Context acquisition methods determine the performance ceiling: Direct prompting is clearly insufficient for repo-level questions. RAG provides stable improvements, and agents like OpenHands/SWE-agent offer further gains with strong models.
What and Where questions are harder as they require the model to accurately pinpoint implementation locations and reconstruct architectural relationships/data flows rather than providing general explanations.
Agents come at a high cost: OpenHands averages approximately 87,045 input tokens and 1,930 output tokens per question, with SWE-agent even higher, indicating that performance gains carry significant overhead.
Large, complex repositories like Pylint are significantly harder, while smaller repositories like Flask or Requests yield higher scores, showing that repository scale and architectural complexity directly impact QA difficulty.

Highlights & Insights¶

The greatest strength of this paper is reifying "repository-level understanding" into an evaluatable data structure rather than leaving it as a slogan. Inducing question types from issues proves that real developer queries are not just API lookups but involve massive cross-file localization, design rationale, and system behavior explanations.
The statistics are compelling: an average question involves 3.19 files and 8.71 functions, with 77.6% requiring cross-file information. these numbers prove that SWE-QA is in a completely different difficulty tier compared to traditional snippet-level Code QA.
The comparison between RAG and agents is practical.

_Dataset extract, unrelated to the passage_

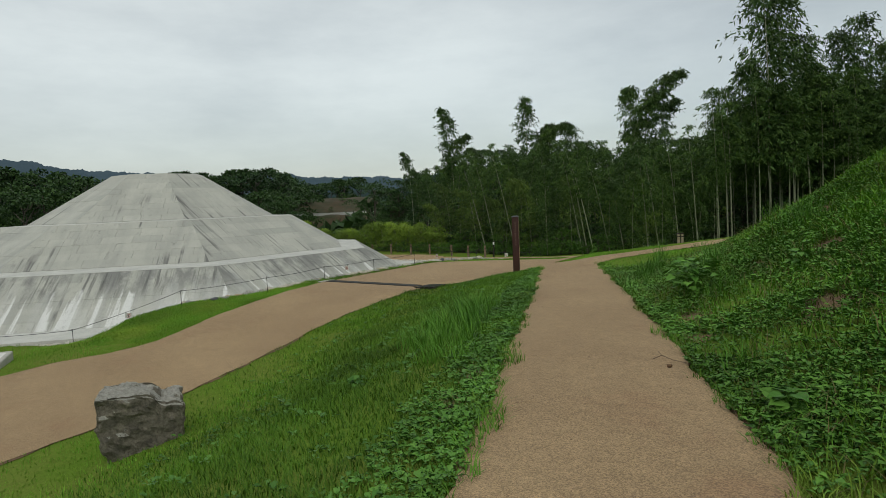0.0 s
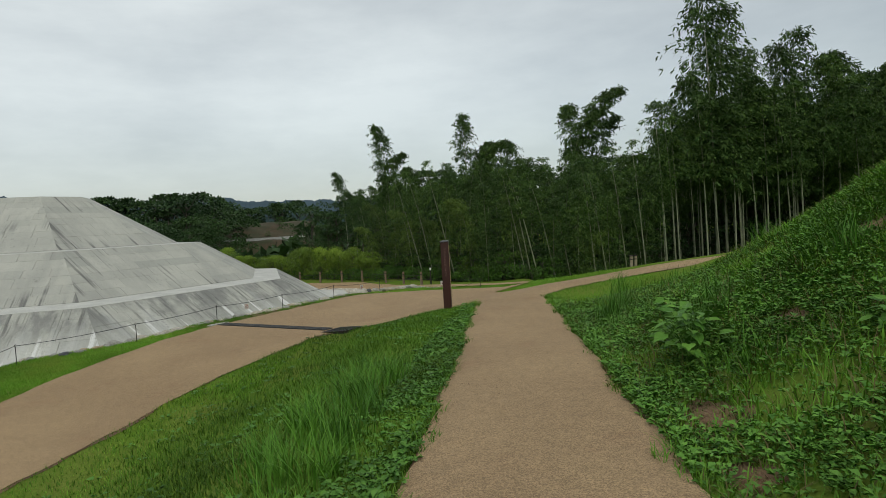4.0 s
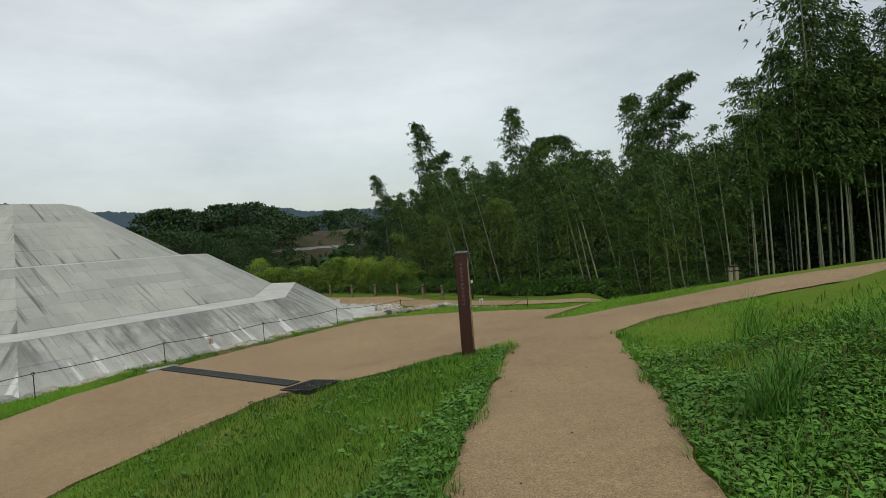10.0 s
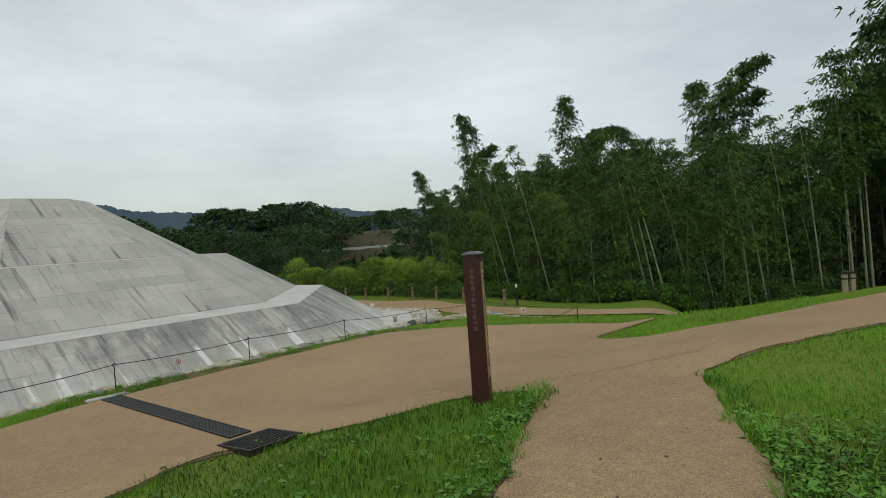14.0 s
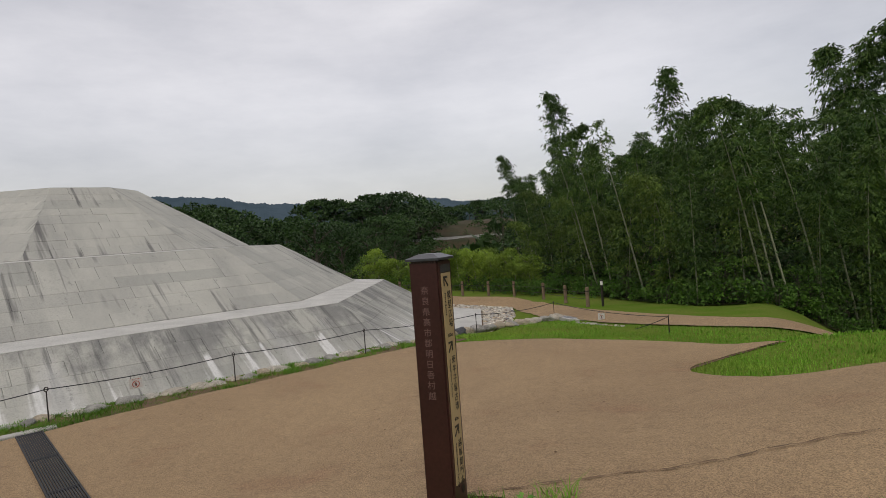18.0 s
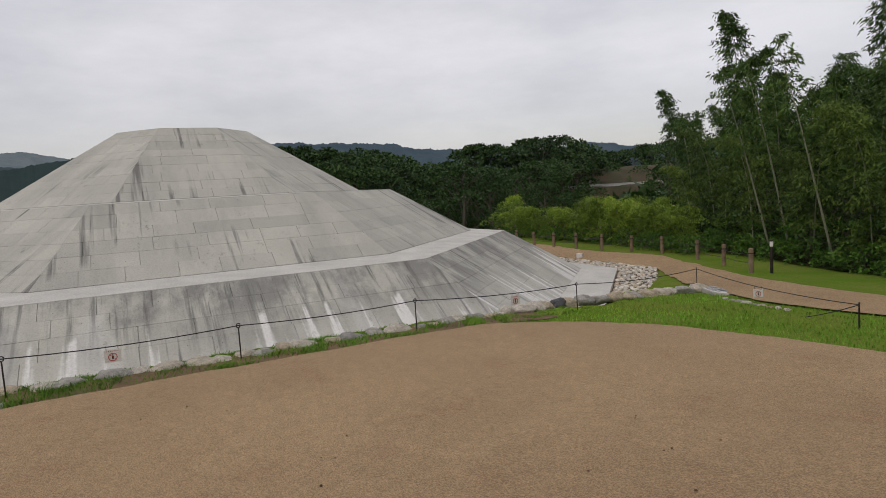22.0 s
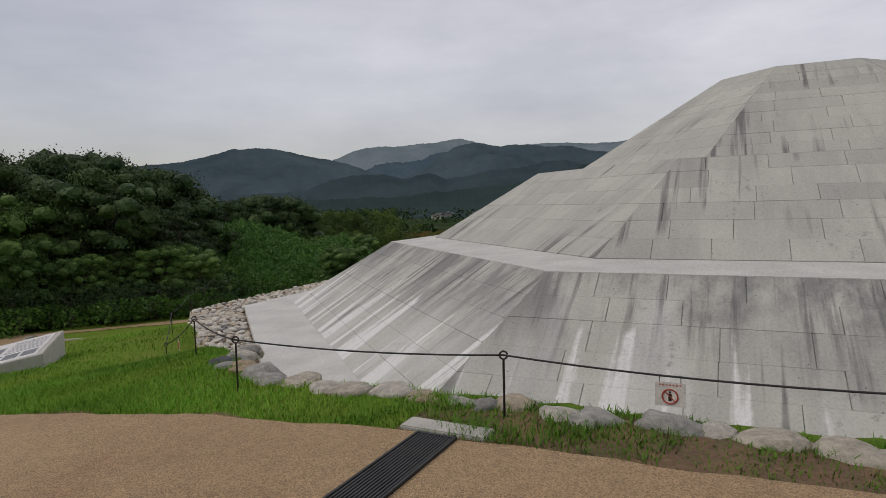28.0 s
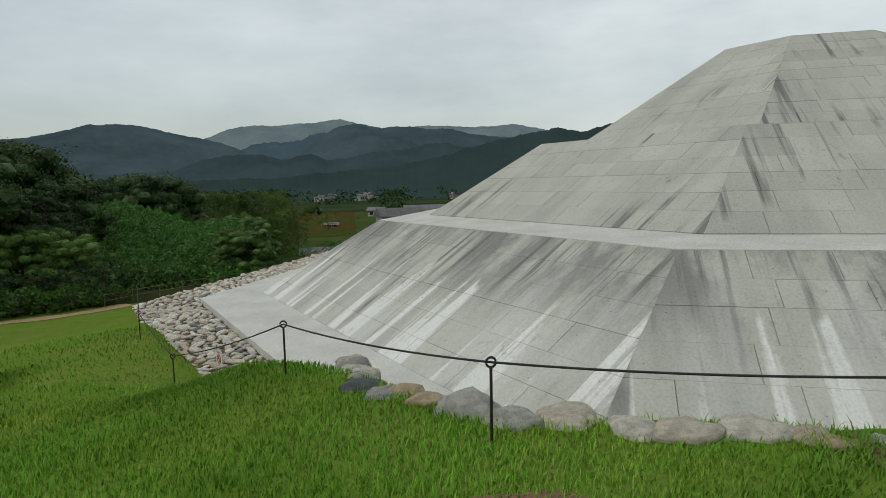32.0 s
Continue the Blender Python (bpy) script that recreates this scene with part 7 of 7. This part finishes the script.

The results show that even a model like GPT-5.1 direct scores only 61.41, requiring retrieval and tool execution to reach 70+, which is instructive for the design of code assistant systems.
This benchmark can be migrated to tasks like internal project doc QA, configuration understanding, and test failure explanation: by first inducing templates from internal tickets/issues and then constructing organizational evaluation sets via structural parsing and human validation.

Limitations & Future Work¶

It currently only covers Python repositories, primarily from SWE-Bench / SWE-Bench-Live; languages, engineering stacks, and ecosystems remain limited. Build systems and dependencies in Java, TypeScript, or C++ will present different challenges.
The QA pair count is 720. While high quality, it is small in scale. Larger, continuously updated datasets would be needed for training or fine-tuning repo-level QA models.
Automated evaluation relies on LLM-as-Judge. Despite human validation, fine-grained factual errors in complex code answers may still be missed by the judge.
Answers are primarily in natural language. The benchmark does not yet require models to execute tests, run static analysis, or provide verifiable patches; future work could combine QA with repository manipulation tasks.

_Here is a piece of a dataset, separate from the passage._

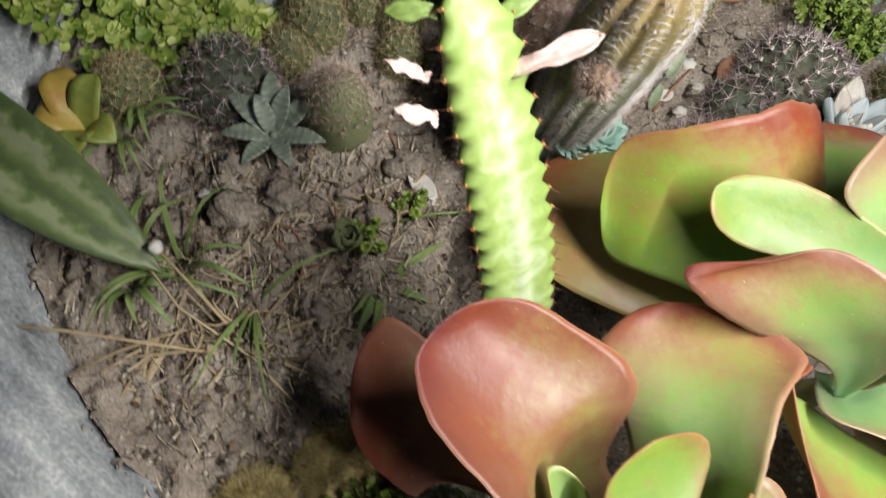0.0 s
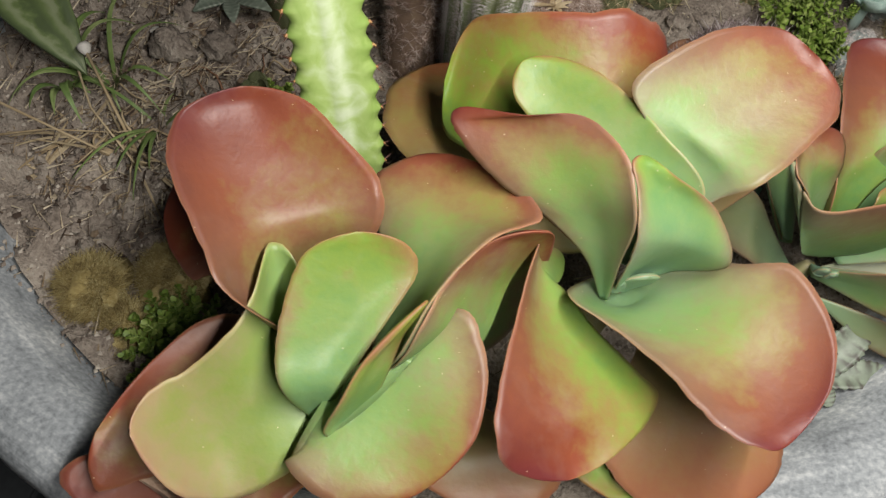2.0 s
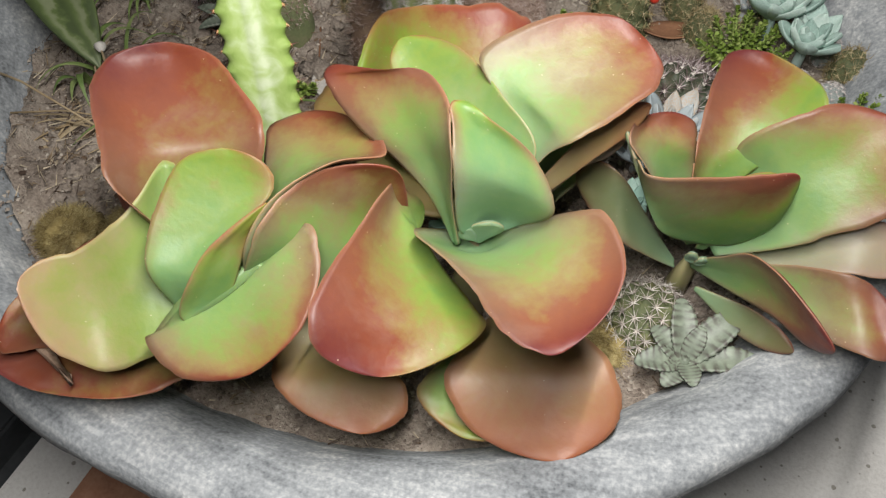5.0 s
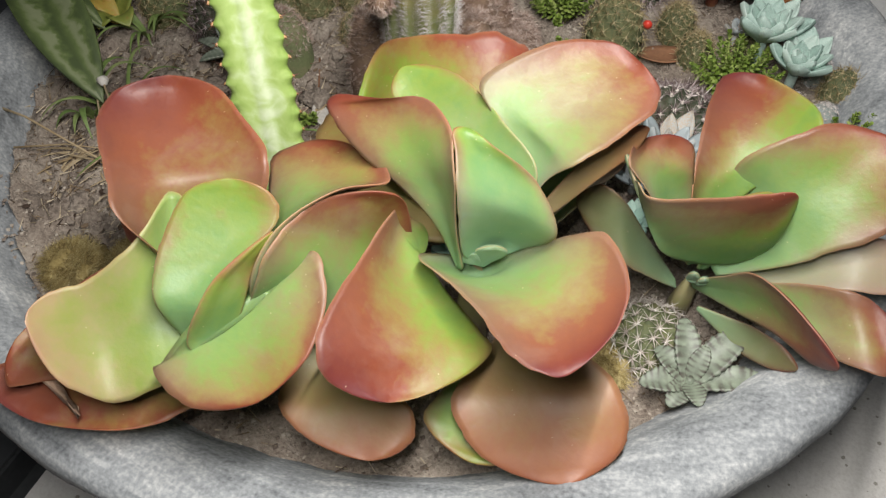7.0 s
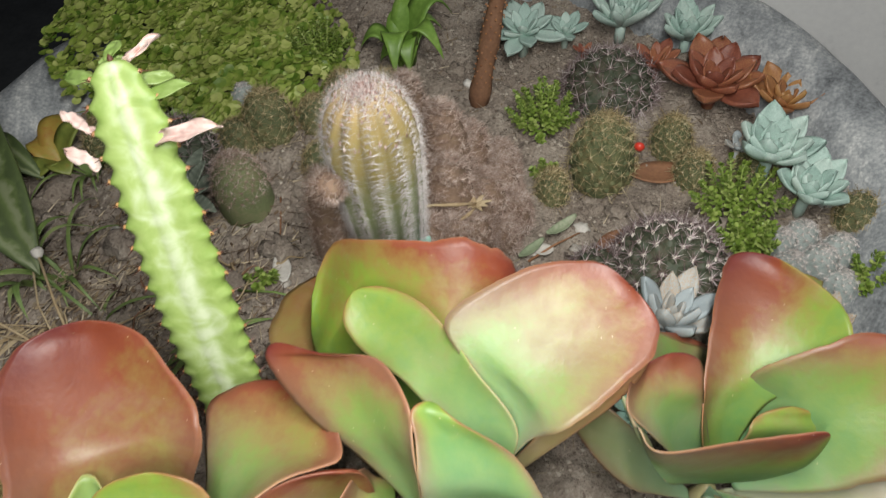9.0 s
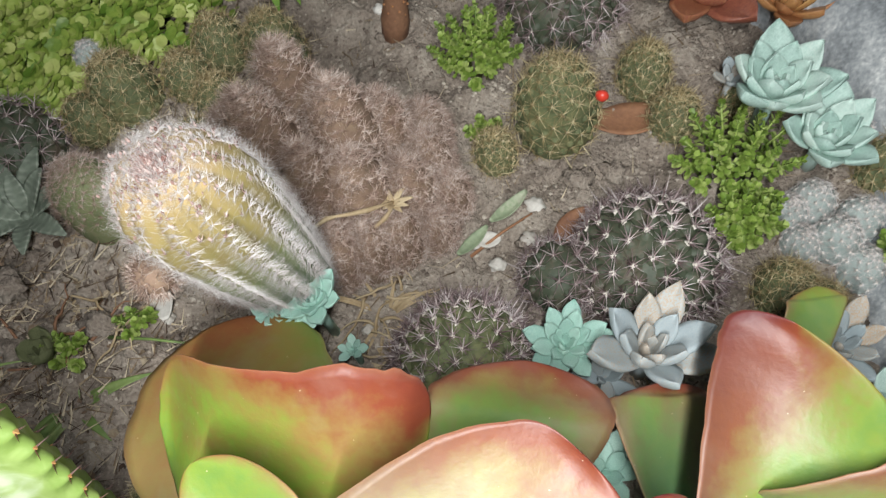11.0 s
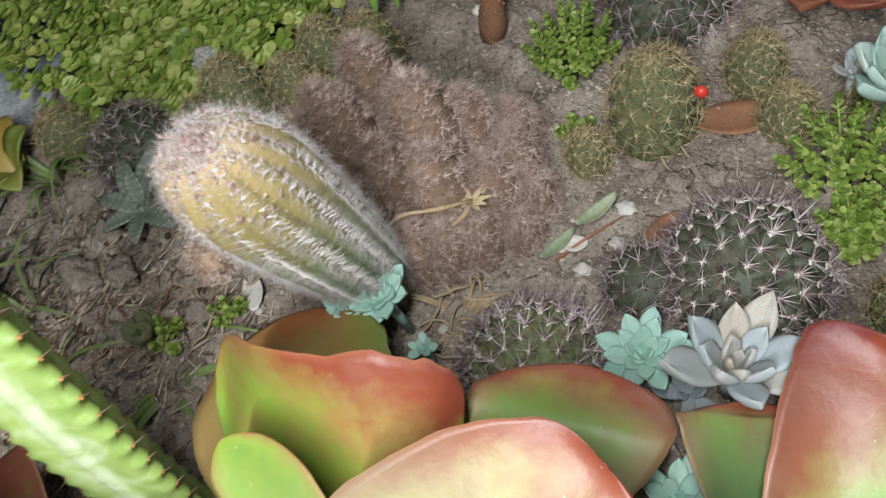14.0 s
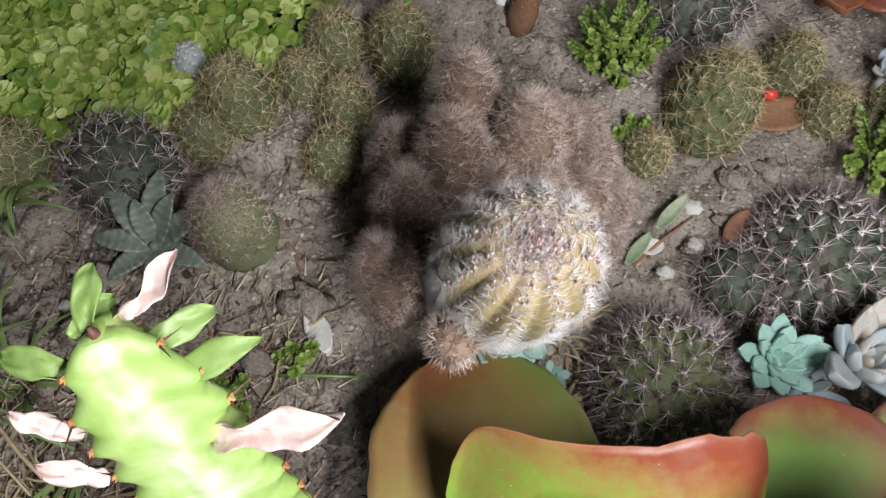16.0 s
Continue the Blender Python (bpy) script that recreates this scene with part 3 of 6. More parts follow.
# rosette a
leaf(kalanchoe_a, (0.1000, 0.0120, 0.0200), (-0.0277, 0.0507, 0.0350), [((-0.0072, 0.1043, 0.0450), (0.0219, 0.0279, 0.0350))], 0.004, "orange")
leaf(kalanchoe_a, (0.1120, 0.0120, 0.0300), (0.0198, 0.0840, 0.1200), [((0.0596, -0.0054, 0.1050), (0.0871, 0.0357, 0.0550)), ((0.0359, 0.0111, 0.1170), (0.0935, 0.0612, 0.0940)), ((0.0102, 0.0363, 0.1210), (0.0779, 0.0766, 0.1040)), ((0.0018, 0.0608, 0.1210), (0.0464, 0.0896, 0.1150))], 0.018, "red")
leaf(kalanchoe_a, (0.1100, 0.0000, 0.0000), (0.0319, -0.0905, 0.0300), [((0.0003, -0.0713, 0.0400), (0.0933, -0.0517, 0.0200))], 0.006, "red")
leaf(kalanchoe_a, (0.1050, 0.0000, 0.0300), (0.0063, -0.0630, 0.0550), [((0.0367, 0.0031, 0.0600), (0.0325, -0.0712, 0.0450))], 0.006, "orange")
leaf(kalanchoe_a, (0.0947, -0.0232, 0.0500), (0.0366, -0.0629, 0.0920), [((0.0710, 0.0200, 0.0920), (0.0975, -0.0330, 0.0530)), ((0.0550, 0.0275, 0.0980), (0.0985, -0.0396, 0.0520)), ((0.0575, 0.0060, 0.0985), (0.0930, -0.0470, 0.0500)), ((0.0550, -0.0120, 0.0950), (0.0871, -0.0548, 0.0480)), ((0.0431, -0.0312, 0.0880), (0.0694, -0.0702, 0.0450)), ((0.0349, -0.0463, 0.0920), (0.0536, -0.0753, 0.0700))], 0.01, "pale")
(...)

vs CoSQA / CodeQA: These datasets focus on snippet retrieval or function-level QA. SWE-QA explicitly examines repo-level, multi-hop, and cross-file reasoning, with a difficulty level closer to real software maintenance.
vs CodeRepoQA / CoreQA: These works have entered the repository level, but SWE-QA emphasizes the combination of question taxonomy, module-level information, multi-hop reasoning, and human verification, offering a more complete evaluation.
vs SWE-Bench: SWE-Bench focuses on issue resolution and patch generation, while SWE-QA focuses on repository understanding. They are complementary: one tests "can it fix it," the other tests "does it understand the system."
Insights for Code Assistants: Simply retrieving function blocks via embedding is insufficient. Robust assistants require structural indexing, cross-file dependency tracking, and iterative tool invocation; otherwise, they struggle with real-world Why / Where questions.

Rating¶

Novelty: ⭐⭐⭐⭐☆ Inducing repository-level QA taxonomy from real issues is solid; the benchmark design is much closer to software engineering than standard Code QA.
Experimental Thoroughness: ⭐⭐⭐⭐☆ Covers 6 LLMs, 5 types of context enhancement, commercial tools, and extensive analysis, though lacks more languages and dynamic execution setups.
Writing Quality: ⭐⭐⭐⭐☆ Pipeline, statistics, and evaluation dimensions are clearly explained, and tables are information-dense.
Value: ⭐⭐⭐⭐⭐ Highly valuable for code assistants, repo-level RAG, and SE agents; provides a directly reusable evaluation benchmark.